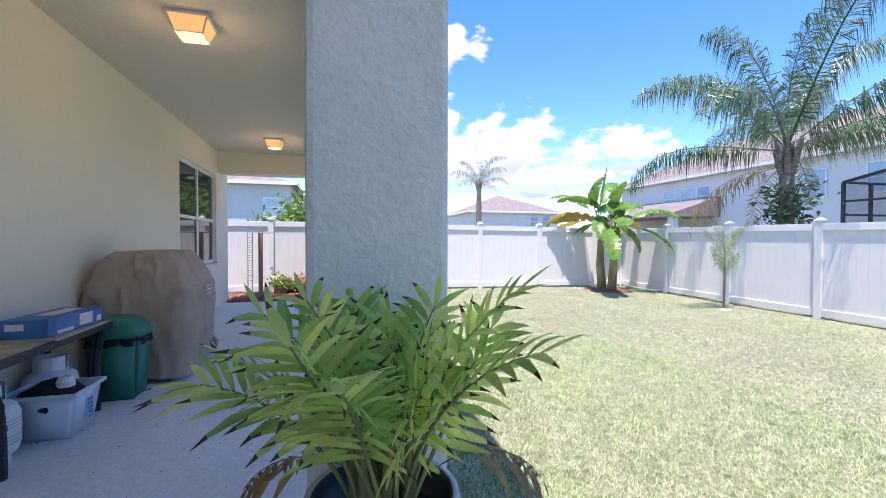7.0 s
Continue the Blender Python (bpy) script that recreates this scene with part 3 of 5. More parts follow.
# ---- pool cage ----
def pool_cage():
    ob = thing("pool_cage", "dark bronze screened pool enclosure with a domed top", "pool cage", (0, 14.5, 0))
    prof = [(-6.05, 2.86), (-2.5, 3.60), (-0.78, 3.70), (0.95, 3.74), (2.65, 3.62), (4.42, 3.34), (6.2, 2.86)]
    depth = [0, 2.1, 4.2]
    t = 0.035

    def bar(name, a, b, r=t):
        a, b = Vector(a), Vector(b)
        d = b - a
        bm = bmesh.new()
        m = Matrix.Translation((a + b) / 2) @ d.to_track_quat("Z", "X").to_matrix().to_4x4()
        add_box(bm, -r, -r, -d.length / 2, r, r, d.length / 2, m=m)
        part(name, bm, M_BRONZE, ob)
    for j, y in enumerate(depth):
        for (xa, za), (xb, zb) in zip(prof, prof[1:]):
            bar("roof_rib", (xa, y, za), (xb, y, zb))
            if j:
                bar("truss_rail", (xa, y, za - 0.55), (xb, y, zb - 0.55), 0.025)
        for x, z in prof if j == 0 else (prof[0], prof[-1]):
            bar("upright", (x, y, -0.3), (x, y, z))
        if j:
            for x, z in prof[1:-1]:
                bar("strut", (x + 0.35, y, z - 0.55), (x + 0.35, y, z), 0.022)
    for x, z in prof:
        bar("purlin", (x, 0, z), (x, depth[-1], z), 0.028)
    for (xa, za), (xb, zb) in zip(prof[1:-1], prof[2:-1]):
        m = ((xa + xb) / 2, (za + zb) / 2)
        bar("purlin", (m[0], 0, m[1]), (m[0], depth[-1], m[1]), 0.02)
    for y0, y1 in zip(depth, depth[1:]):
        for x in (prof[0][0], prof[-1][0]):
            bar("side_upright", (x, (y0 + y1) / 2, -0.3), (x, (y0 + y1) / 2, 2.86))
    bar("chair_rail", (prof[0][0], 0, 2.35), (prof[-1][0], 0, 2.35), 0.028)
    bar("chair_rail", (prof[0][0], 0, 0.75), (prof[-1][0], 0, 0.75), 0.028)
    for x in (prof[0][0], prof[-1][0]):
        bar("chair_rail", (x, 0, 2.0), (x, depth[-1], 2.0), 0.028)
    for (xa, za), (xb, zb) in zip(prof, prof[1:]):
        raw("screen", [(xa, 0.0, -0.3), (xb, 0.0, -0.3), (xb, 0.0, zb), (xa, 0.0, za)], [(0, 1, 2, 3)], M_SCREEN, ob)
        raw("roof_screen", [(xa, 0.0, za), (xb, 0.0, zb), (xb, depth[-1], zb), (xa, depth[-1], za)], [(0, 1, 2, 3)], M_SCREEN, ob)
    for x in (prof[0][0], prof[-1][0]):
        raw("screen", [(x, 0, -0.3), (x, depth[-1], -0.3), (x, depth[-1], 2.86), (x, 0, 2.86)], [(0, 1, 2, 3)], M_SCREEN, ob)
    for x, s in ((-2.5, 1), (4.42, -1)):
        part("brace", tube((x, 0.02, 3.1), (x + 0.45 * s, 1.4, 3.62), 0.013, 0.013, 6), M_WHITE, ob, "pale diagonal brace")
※
● YOUR GOAL: Copy the material exactly. Do not include the pictures.

● COMPLETED TASK:
7.0 s
Continue the Blender Python (bpy) script that recreates this scene with part 3 of 5. More parts follow.
# ---- pool cage ----
def pool_cage():
    ob = thing("pool_cage", "dark bronze screened pool enclosure with a domed top", "pool cage", (0, 14.5, 0))
    prof = [(-6.05, 2.86), (-2.5, 3.60), (-0.78, 3.70), (0.95, 3.74), (2.65, 3.62), (4.42, 3.34), (6.2, 2.86)]
    depth = [0, 2.1, 4.2]
    t = 0.035

    def bar(name, a, b, r=t):
        a, b = Vector(a), Vector(b)
        d = b - a
        bm = bmesh.new()
        m = Matrix.Translation((a + b) / 2) @ d.to_track_quat("Z", "X").to_matrix().to_4x4()
        add_box(bm, -r, -r, -d.length / 2, r, r, d.length / 2, m=m)
        part(name, bm, M_BRONZE, ob)
    for j, y in enumerate(depth):
        for (xa, za), (xb, zb) in zip(prof, prof[1:]):
            bar("roof_rib", (xa, y, za), (xb, y, zb))
            if j:
                bar("truss_rail", (xa, y, za - 0.55), (xb, y, zb - 0.55), 0.025)
        for x, z in prof if j == 0 else (prof[0], prof[-1]):
            bar("upright", (x, y, -0.3), (x, y, z))
        if j:
            for x, z in prof[1:-1]:
                bar("strut", (x + 0.35, y, z - 0.55), (x + 0.35, y, z), 0.022)
    for x, z in prof:
        bar("purlin", (x, 0, z), (x, depth[-1], z), 0.028)
    for (xa, za), (xb, zb) in zip(prof[1:-1], prof[2:-1]):
        m = ((xa + xb) / 2, (za + zb) / 2)
        bar("purlin", (m[0], 0, m[1]), (m[0], depth[-1], m[1]), 0.02)
    for y0, y1 in zip(depth, depth[1:]):
        for x in (prof[0][0], prof[-1][0]):
            bar("side_upright", (x, (y0 + y1) / 2, -0.3), (x, (y0 + y1) / 2, 2.86))
    bar("chair_rail", (prof[0][0], 0, 2.35), (prof[-1][0], 0, 2.35), 0.028)
    bar("chair_rail", (prof[0][0], 0, 0.75), (prof[-1][0], 0, 0.75), 0.028)
    for x in (prof[0][0], prof[-1][0]):
        bar("chair_rail", (x, 0, 2.0), (x, depth[-1], 2.0), 0.028)
    for (xa, za), (xb, zb) in zip(prof, prof[1:]):
        raw("screen", [(xa, 0.0, -0.3), (xb, 0.0, -0.3), (xb, 0.0, zb), (xa, 0.0, za)], [(0, 1, 2, 3)], M_SCREEN, ob)
        raw("roof_screen", [(xa, 0.0, za), (xb, 0.0, zb), (xb, depth[-1], zb), (xa, depth[-1], za)], [(0, 1, 2, 3)], M_SCREEN, ob)
    for x in (prof[0][0], prof[-1][0]):
        raw("screen", [(x, 0, -0.3), (x, depth[-1], -0.3), (x, depth[-1], 2.86), (x, 0, 2.86)], [(0, 1, 2, 3)], M_SCREEN, ob)
    for x, s in ((-2.5, 1), (4.42, -1)):
        part("brace", tube((x, 0.02, 3.1), (x + 0.45 * s, 1.4, 3.62), 0.013, 0.013, 6), M_WHITE, ob, "pale diagonal brace")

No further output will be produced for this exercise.